Having hung unnoticed in the foyers of countless agencies down the years, one critic has called them "a melange of hyperbole that is neither unique nor motivating". They stand accused of being filled with jargon that is ignored by staff while being meaningless to prospective clients. According to Reiman, they are like tombstones in a cemetery: "The mission statement is unveiled and then we visit it once a year." For Murphy, the Adam & Eve/DDB chief executive, agencies should live and breathe their visions. The visions should manifest themselves in the work leaving the agency daily, he wrote in last week’s Campaign. That said, some believe mission statements help set the culture and tone of an agency by reminding staff what it stands for while keeping everybody heading in the right direction. In the end, though, will mission statements exasperate adland as much as they once did President George HW Bush, who had no time for "that vision thing"?
Chris Hirst, European chief executive, Havas Creative Group
"I don’t intend to spend any time talking about mission statements. The fact is that the vast majority of agencies are trying to do the same thing. That’s to say creating interesting work and trying to build their reputations.
"Of course, it’s important to be clear what you’re trying to achieve. But you can drive yourself nuts trying to find points of difference when you’re having to manoeuvre on a pinhead.
"The question that agency heads have to answer is how they are going to achieve their aims. And the only way they can do that is by doing things better than others do."
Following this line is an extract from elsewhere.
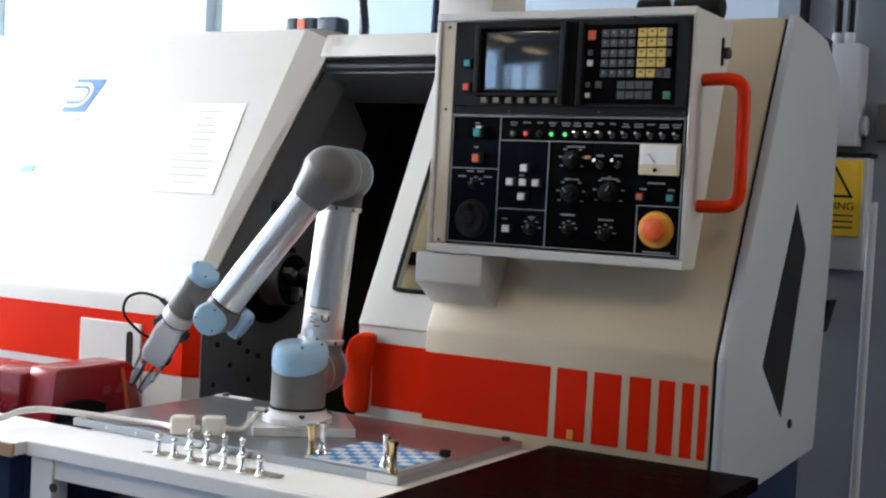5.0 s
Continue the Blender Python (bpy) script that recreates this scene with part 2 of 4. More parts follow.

Kerry Glazer, chief executive, AAR
"Agency mission statements might galvanise staff but not business prospects. Clients don’t go to McCann to get ‘truth well told’ but because they like its work or its management or because they want an international network. They are less concerned about mission statements than an agency’s ability to deliver.
"That said, there’s an important role for mission statements in motivating agency staff. Wieden & Kennedy’s Neil Christie says people join his agency ‘to do the best work of their lives’. That’s immensely motivating for staff.
"Sometimes, mission statements can be encapsulated in a strapline. Ogilvy’s ‘We sell or else’ is well-understood by everybody."
Lucy Jameson, chief executive, Grey London
"With the industry changing so much – along with the role of agencies within it – our people need to understand what’s important.
"That doesn’t mean a pretentious mission statement but the way we work. We talk a lot about being ‘open’. It means we have no hierarchy and don’t sign work off before it goes out, and we ensure new joiners become part of this process.
"If you devise mission statements that have no relevance to what people do, you simply wind them up. What’s more, clients are only interested in an agency’s output and reputation."
Matt Edwards, chief executive, WCRS
"All you need is a simple articulation of what the agency stands for. At WCRS, we talk of ‘creating work people care about’. It’s what we do and what wins pitches.
"There’s no highfalutin nonsense about it. And we would never make any attempt to follow the current trend of trying to create a silly new word by cramming two old ones together.
"Of course, you need to be able to articulate your philosophy at a very early stage in a meeting with a prospective client. But I’ve never come across a client ever asking to be reminded of it."